▼▼▼
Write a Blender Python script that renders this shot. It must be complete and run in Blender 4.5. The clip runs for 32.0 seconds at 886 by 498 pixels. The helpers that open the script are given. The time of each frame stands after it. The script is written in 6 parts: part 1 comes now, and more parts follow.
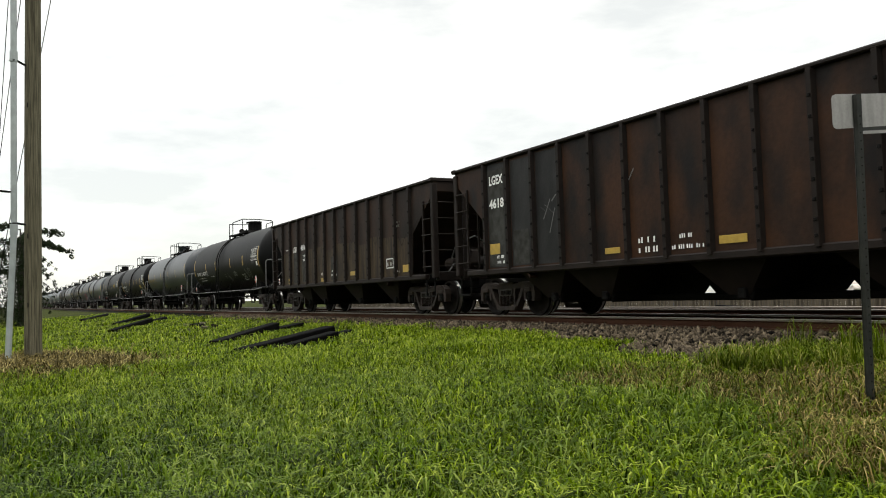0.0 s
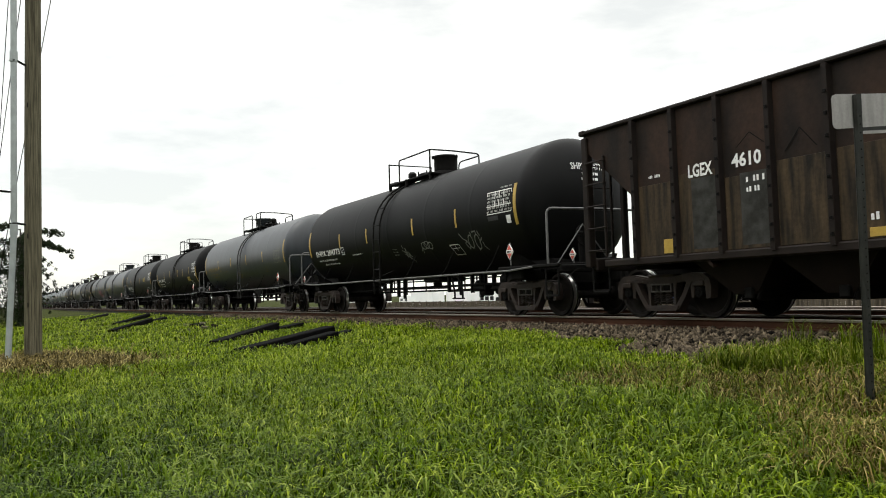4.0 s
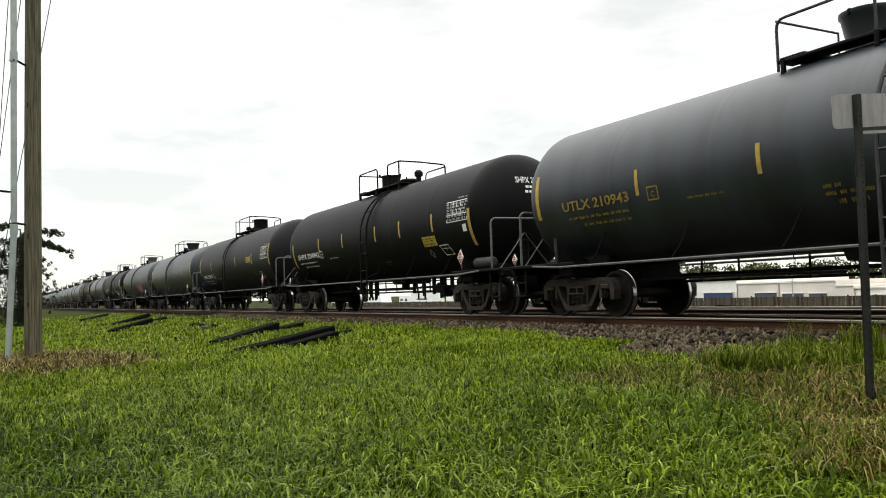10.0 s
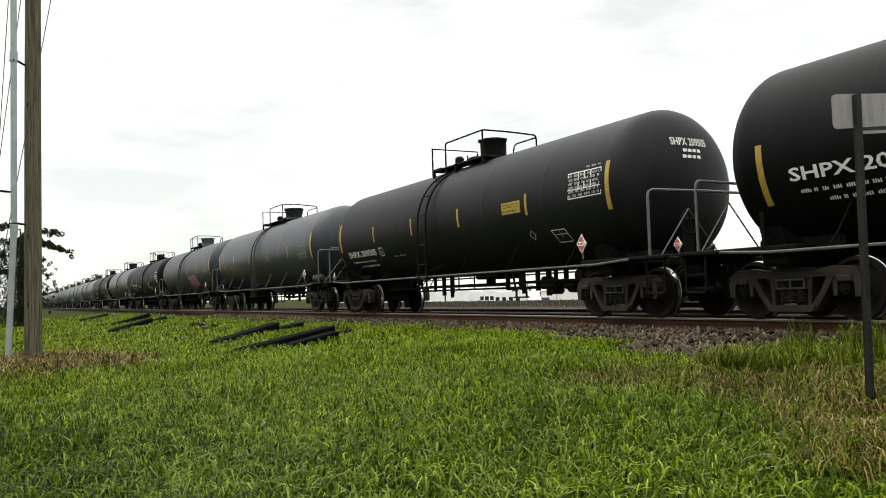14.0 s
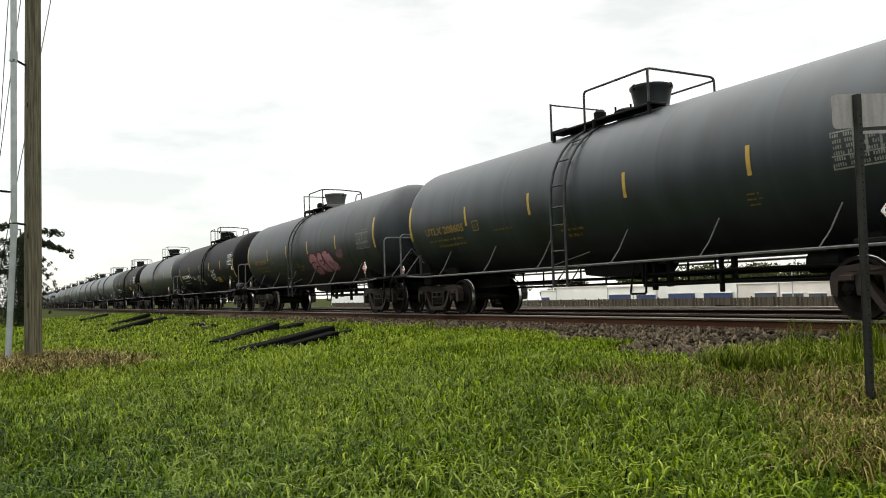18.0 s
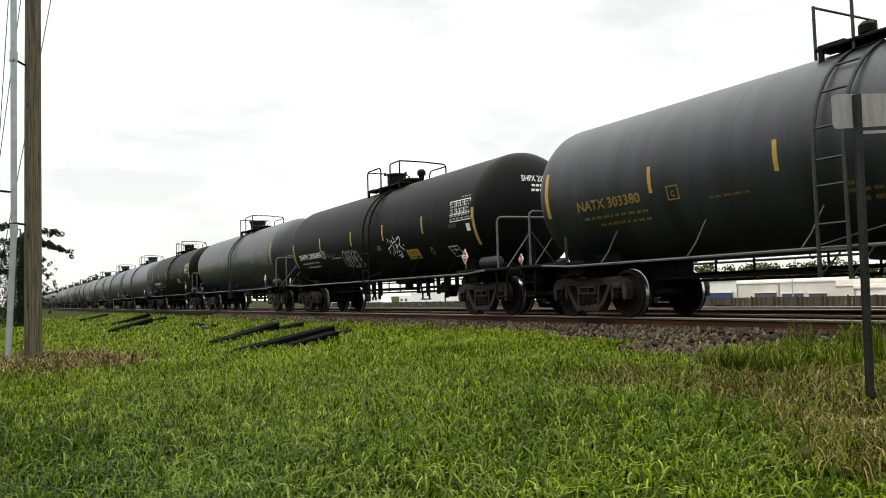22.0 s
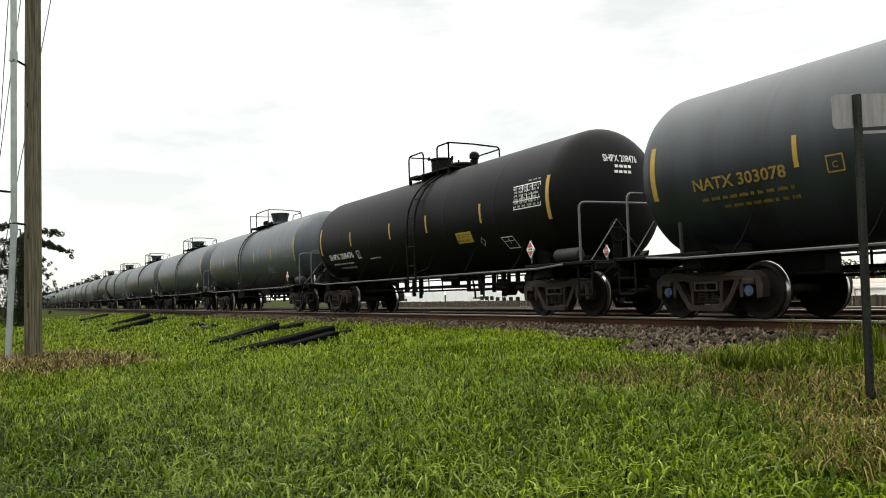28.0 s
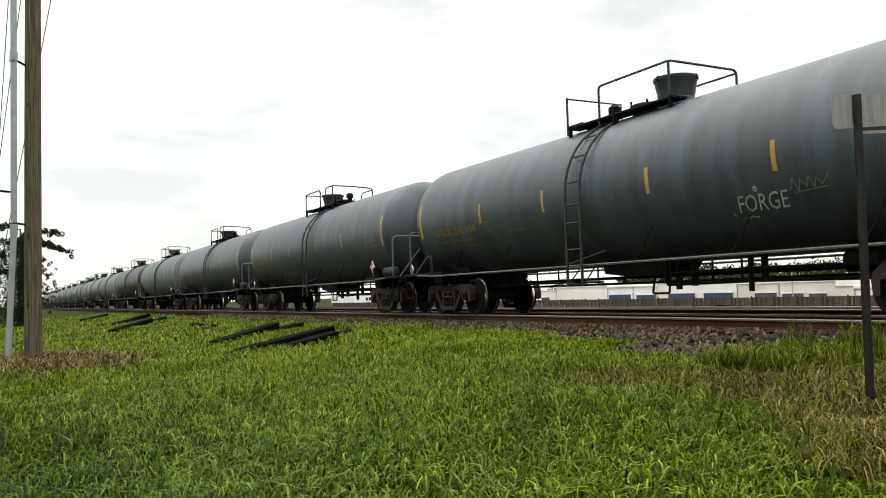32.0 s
▲▲▲
Repeat the listing above exactly, with no pictures.

Write a Blender Python script that renders this shot. It must be complete and run in Blender 4.5. The clip runs for 32.0 seconds at 886 by 498 pixels. The helpers that open the script are given. The time of each frame stands after it. The script is written in 6 parts: part 1 comes now, and more parts follow.
0.0 s
4.0 s
10.0 s
14.0 s
18.0 s
22.0 s
28.0 s
32.0 s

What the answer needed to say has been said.